While it may seem unlikely that Biden and public health officials can really encourage many more Americans to follow rules, there are ways to bring Americans together to support conformity. This, in turn, could help get Americans through the last several months of the pandemic with tens of thousands of fewer lives lost.

It’s important to think carefully about the message, because there’s more than one type of conformity. The type we think about most often — self-focused conformity — describes actions taken to fit in with a group. (These can be conspicuous inactions, too, such as some Trump supporters refusing to wear masks.)

But my research with collaborator Matthew Wice, assistant professor of psychology at SUNY New Paltz, looks at others-focused conformity, what we call “benevolent conformity,” and shows how following norms or rules can benefit others.

In one study, we asked more than 300 participants to think back to a time when they saw someone conform to their group. Some participants were asked to think about an instance when someone conformed because they wanted others to like them. Others were asked to think about a time when someone conformed for others’ sake. We then asked all of our participants to report what they thought about this person whose public behavior differed from their privately held beliefs. Did this person have a strong moral character? Were they competent people? Were they kind and friendly?

While participants in our research scoffed at conformity when it was perceived as selfish, they respected and appreciated benevolent conformity, seeing it as courageous and praiseworthy. Our experiments showed that Americans found people who conform to protect others’ feelings or to maintain group harmony to be warmer, more competent, and more authentic.

This is a key lesson for Biden and for governors who seek to enforce conformity to help protect people from a deadly virus. They should emphasize that sometimes conformity takes courage. This point should be made loud and clear: In the battle against Covid-19, the courageous and commendable thing to do is to put other people first.
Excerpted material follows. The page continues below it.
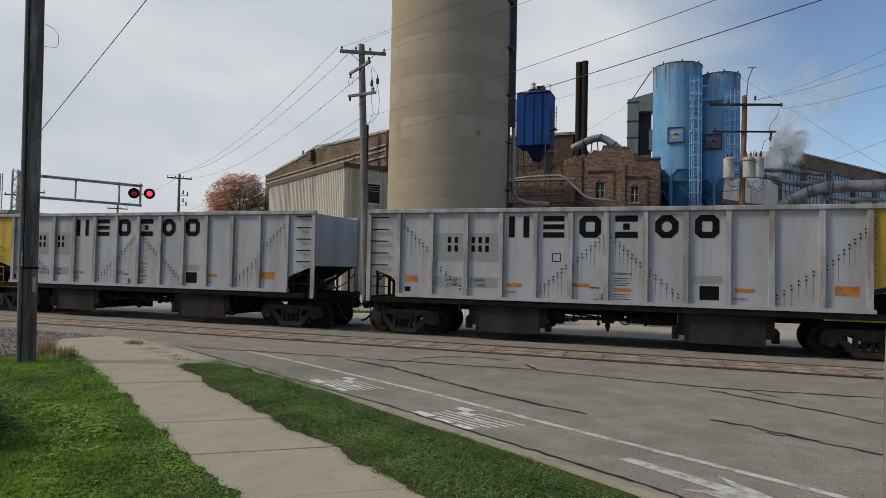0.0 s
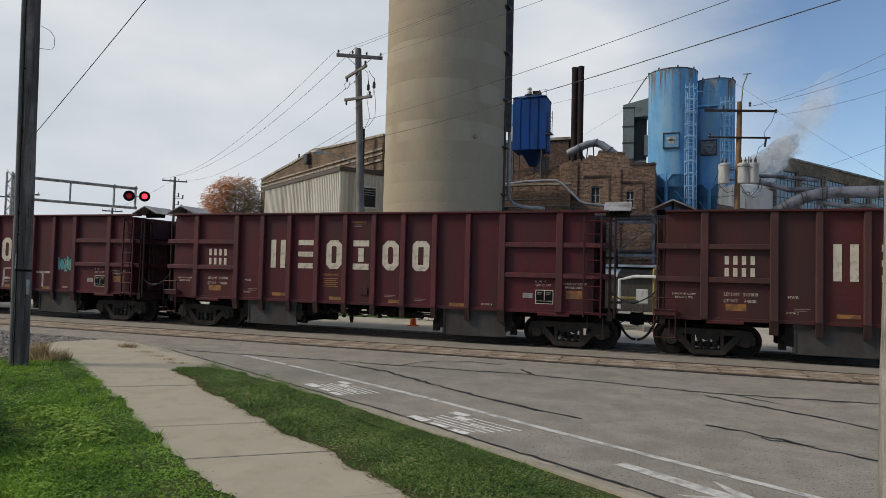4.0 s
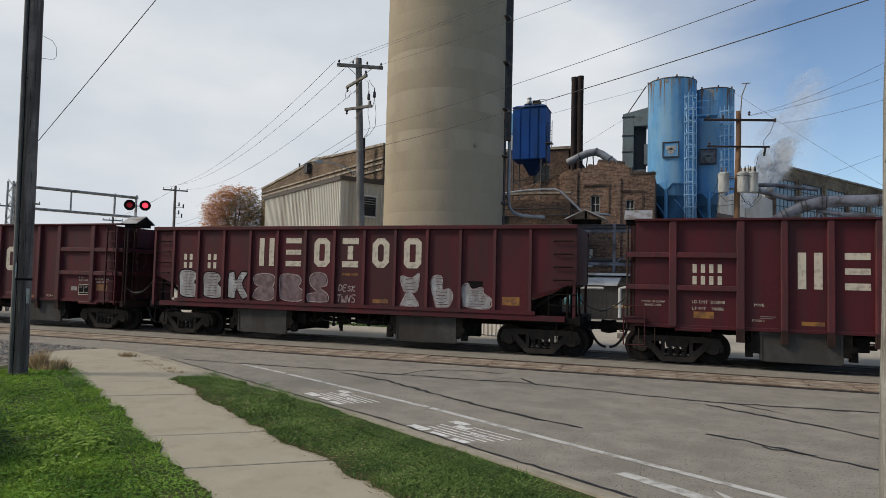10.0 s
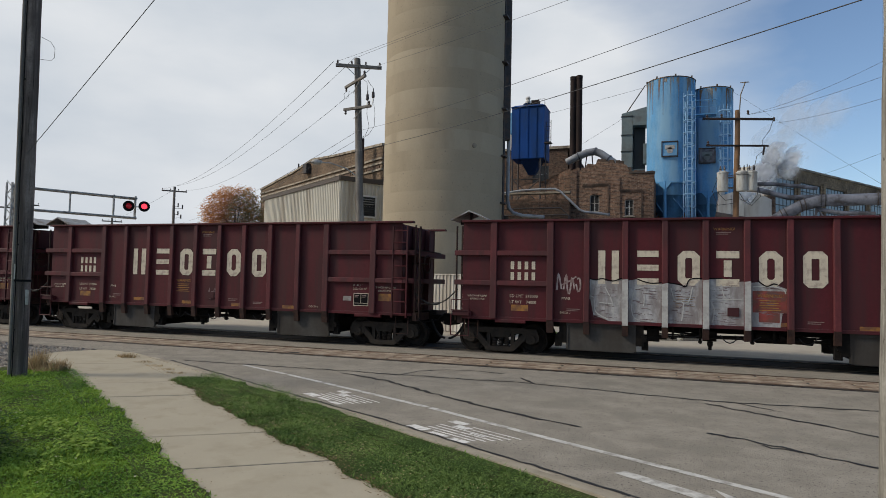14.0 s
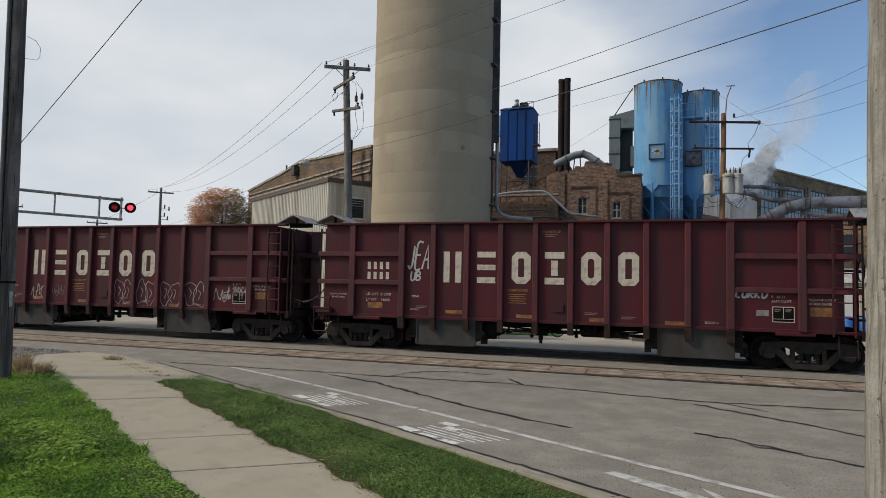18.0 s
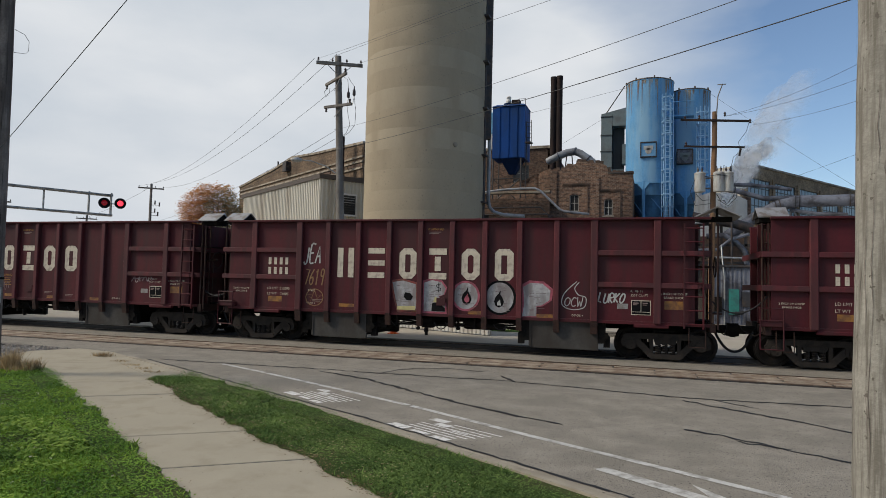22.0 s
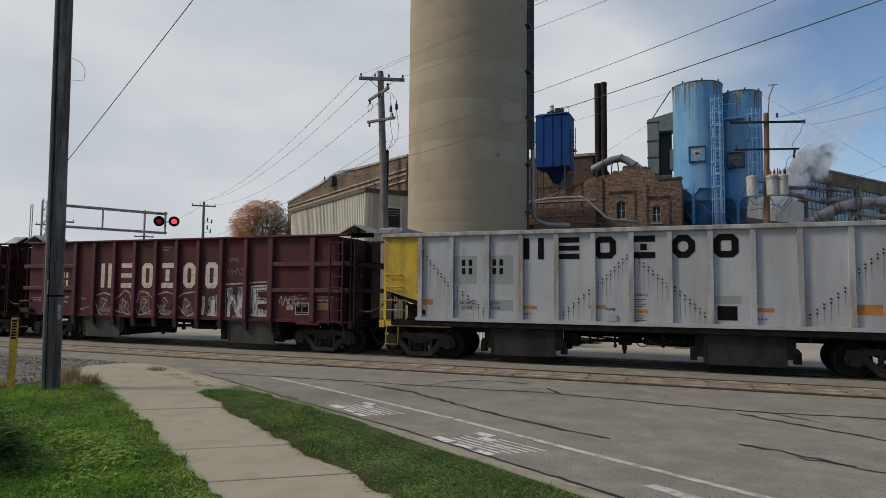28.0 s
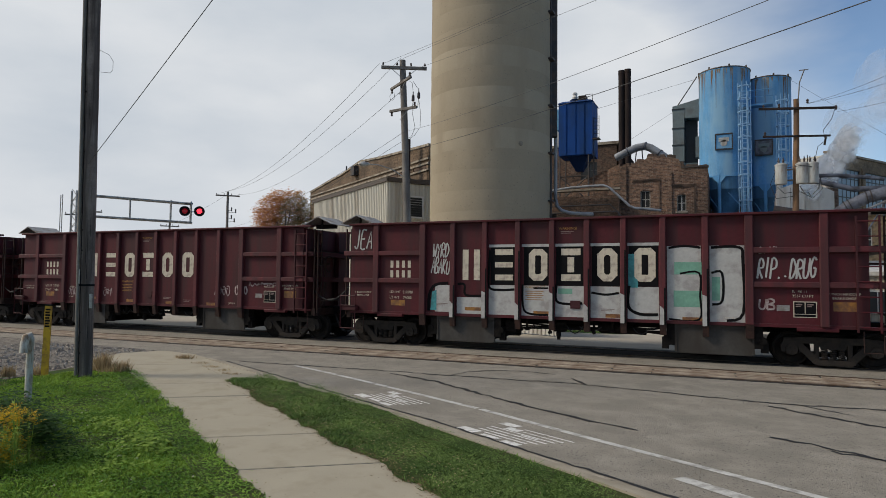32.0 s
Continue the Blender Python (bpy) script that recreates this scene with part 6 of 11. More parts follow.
SIDES = [sideframe_mesh(-1), sideframe_mesh(1)]
SPRINGS = [spring_mesh(x, -1) for x in (-0.18, 0.0, 0.18)]
BOLSTER = MB().box(-0.18, 0.18, -0.95, 0.95, 0.44, 0.72, c=0.03).box(-0.30, 0.30, -0.3, 0.3, 0.66, 0.84).mesh("bolster", M["truck"])
ADAPTER = MB().box(-0.13, 0.13, -1.10, -0.93, 0.55, 0.62).cyl((0, -1.14, 0.43), (0, -1.10, 0.43), 0.135, n=14).mesh("bearing_adapter", M["truck"])
def add_truck(car, x):
    t = new("truck")
    t.parent = car
    t.location = (x, 0, 0)
    for s in SIDES:
        part("side_frame", s, None, t)
    for s in SPRINGS:
        part("spring", s, None, t)
    part("bolster", BOLSTER, None, t)
    for dx in (-0.89, 0.89):
        a_ = part("bearing_adapter", ADAPTER, None, t)
        a_.location = (dx, 0, 0)
        w = part("wheelset", WHEELSET, None, t)
        w.matrix_parent_inverse = Matrix.Translation((dx, 0, 0.424))
    return t

def flat(x, z, dx, dz, y=None):
    """A thin raised rectangle on the near side, in the car's space measured from its left end."""
    y = YS + 0.115 if y is None else y
    return MB().box(x - HALF, x - HALF + dx, y - 0.004, y, z, z + dz)
def place_text(name, body, size, x, z, material, car, y, wide=1.0):
    me = TEXTS.get((body, size, material))
    if me is None:
        me = TEXTS[(body, size, material)] = text_mesh(body, size, M[material], "lettering", wide=wide)
    ob = part(name, me, None, car)
    ob.location = (x - HALF, y - 0.005, z)
    return tagged(ob, kind="stuff")
TEXTS = {}
def ring_shape(w, h, t, cut):
    """Plain frame-like blocks standing in for painted company lettering."""
    mb = MB()
    c = cut
    out = [(0, c), (c, 0), (w - c, 0), (w, c), (w, h - c), (w - c, h), (c, h), (0, h - c)]
    inn = [(t, c + t * 0.4), (c + t * 0.4, t), (w - c - t * 0.4, t), (w - t, c + t * 0.4), (w - t, h - c - t * 0.4), (w - c - t * 0.4, h - t), (c + t * 0.4, h - t), (t, h - c - t * 0.4)]
    vs = [(x, 0, z) for x, z in out] + [(x, 0, z) for x, z in inn]
    mb.add(vs, [(i, (i + 1) % 8, 8 + (i + 1) % 8, 8 + i) for i in range(8)])
    return mb
def bars_shape(rects):
    mb = MB()
    for x0, x1, z0, z1 in rects:
        mb.add([(x0, 0, z0), (x1, 0, z0), (x1, 0, z1), (x0, 0, z1)], [(0, 1, 2, 3)])
    return mb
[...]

So when presented with the idea that following Covid-19 safety measures is “weak” or “un-American,” public health experts should flip this argument on its head: emphasize the benefits of people’s helpful actions. Wherever possible, leaders must employ the benevolent conformity Americans seem to gravitate toward and respect.

Emphasizing a strong sense of shared identity can remind Americans that the real reason for adhering to safety measures is not just to fit in, but also to protect the group to which they belong. When adhering to simple safety measures can save tens of thousands of American lives, wearing a mask is not an act of blind obedience, it is an act of patriotism. As vaccines begin to be deployed (with vaccine hesitancy still high) and the pandemic reaching new heights, this kind of messaging will be increasingly urgent to get us back on track.

Our research makes one thing clear: Americans love rule breakers, but they also hold a special place in their heart for benevolent, other-focused rule followers. If 2020 has shown us anything, it’s that sometimes, we need to conform for others’ sake.

Shai Davidai is assistant professor in the management division of Columbia Business School with expertise in the psychology of judgment and decision-making, economic inequality and social mobility, social comparisons, and zero-sum thinking. A social psychologist, his research examines people’s everyday judgments of themselves, other people, and society as a whole.